What Year Did Blues Music Start?
Finding Firsts
In asking what year the blues started, it’s again us humans being probably overly focused on “firsts” — almost looking through history with a kaleidoscope, choosing to see it the way we’d like to see it, as a neat and tidy stream of linear progressions, simple to understand. Nature of course nearly always fools us. Take for instance the modelling of universe. Time and time again, humans have yearned to make our perception of the space around us simple and easy. Yet, rather than being neatly in the center of it all, we’re really just an insignificant piece of rock, with a bit of melted rock inside, circling around a ball of fire, simply due to a random gravitational force. Almost aimlessly (that’s not meant to sound nihilistic, instead more comedic), we’re just circling around like so many other balls of rock.
Similarly, humans often try to over-simplify the very small. Initially, we thought what exists is simply what we — with our feeble eyes — can see. Luckily some Greek guys posed that there were smaller fractions of matter. Even then, that turned out to be over-simplified.
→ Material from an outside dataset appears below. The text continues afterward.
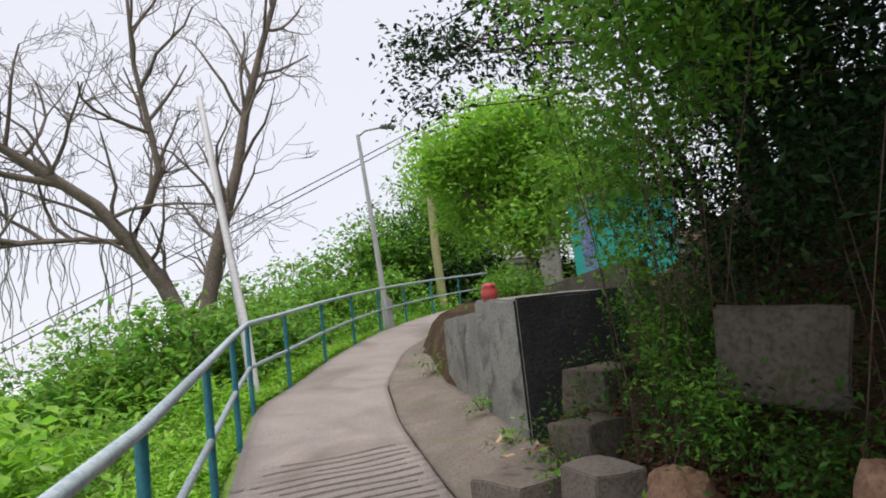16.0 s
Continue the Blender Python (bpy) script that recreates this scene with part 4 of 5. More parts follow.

That particular tale still unfolds — we weren’t done with the store with electrons, protons, or neutrons, nor with sub-atomic particles; like an onion, the fractions of matter just unfold, layer after layer.
Likely Occurred Between 1850 and 1899
So, it ought to always be met with suspicion when us humans try to delineate some event or “thing”. Such is the case with the development of something like the blues. There was no single year the blues suddenly began. Although, it’s more reasonable to pose that the blues took shape more and more from roughly 1850 to the 1890s.
Again, like the chicken and the egg topic, rather than there being either a chicken or an egg first (there’s that word “first” again), like a Schrodinger’s cat type of phenomenon, the chicken and the egg occurred simultaneously, morphing from forms of previous creatures over time until, more and more, what we now recognize as a chicken, and the egg of a chicken, came to being. Likewise, the blues morphed steadily throughout this time from 1850 to the 1890s, developing to what we now recognize and call the blues.
Anecdotes of Older Musicians
Why choose the period of the 1850 to 1899 as when the blues took shape, that’s based on anecdotes and some extrapolation. Individuals from W.C. Handy to Ma Rainey, later in their lives, recalled that they first heard the blues around 1902. For W.C. Handy, this happened when he visited a Tutwiler, Mississippi train station, and fell transfixed by new sounds — a man dressed rags, moaning the blues with a beat-up guitar and knife-blade as a slide.
For Rainey, it was when she was touring with a minstrel show; as she rested in her tent, a woman came in singing about lost love; spellbound by curiosity, Rainey asked the woman what it was that she sang — she replied, “the blues.” On top of that, as part of the Lead Belly last session tapes, with Alan Lomax, Lead Belly recalls hearing songs like St. Louis Blues long before W.C. Handy laid claim to it. Also, pioneers like Jelly Roll Morton recall hearing blues at the turn of the century in Louisiana.
Buddy Bolden’s Blues
If these early players first heard the blues around the turn of the century, it’s reasonable to suggest that it had been going on like this for at least a few years already.
In fact, the almost mythical Buddy Bolden, remembered by jazz luminaries like Sidney Bechet, Louis Armstrong, and Duke Ellington, was already a fixture on the New Orleans music scene in the 1890s. For his band, the most popular tune was Funky Butt, also called Buddy Bolden’s Blues. As they were playing this style even back then, it points to this 1850 to 1899 period as the brewing period for blues.
A Complex Onion
I know these arguments are probably somewhat rough and not built with exactly a concrete foundation, but it’s all to say that it’s just not a viable question to ask specifically what year the blues began. Even on top of this Buddy Bolden discussion, if the blues as we understand it today came more so from Mississippi, one source of the blues travelling from Mississippi to Louisiana could’ve been when slavery ended, and African-Americans travelled to urban areas for better work. All in all, and however it happened (perhaps it was this plus thirty other mixing factors), the beginning of the blues comprises of almost infinite shades, rather than simply black or white.
Quite fortunately though, many musicians (who were already older by the time music recording technology was introduced in the 1910s ) were able to capture a snapshot of their style, and also live to recall these earlier times where the radio signal of key historical information grows faint.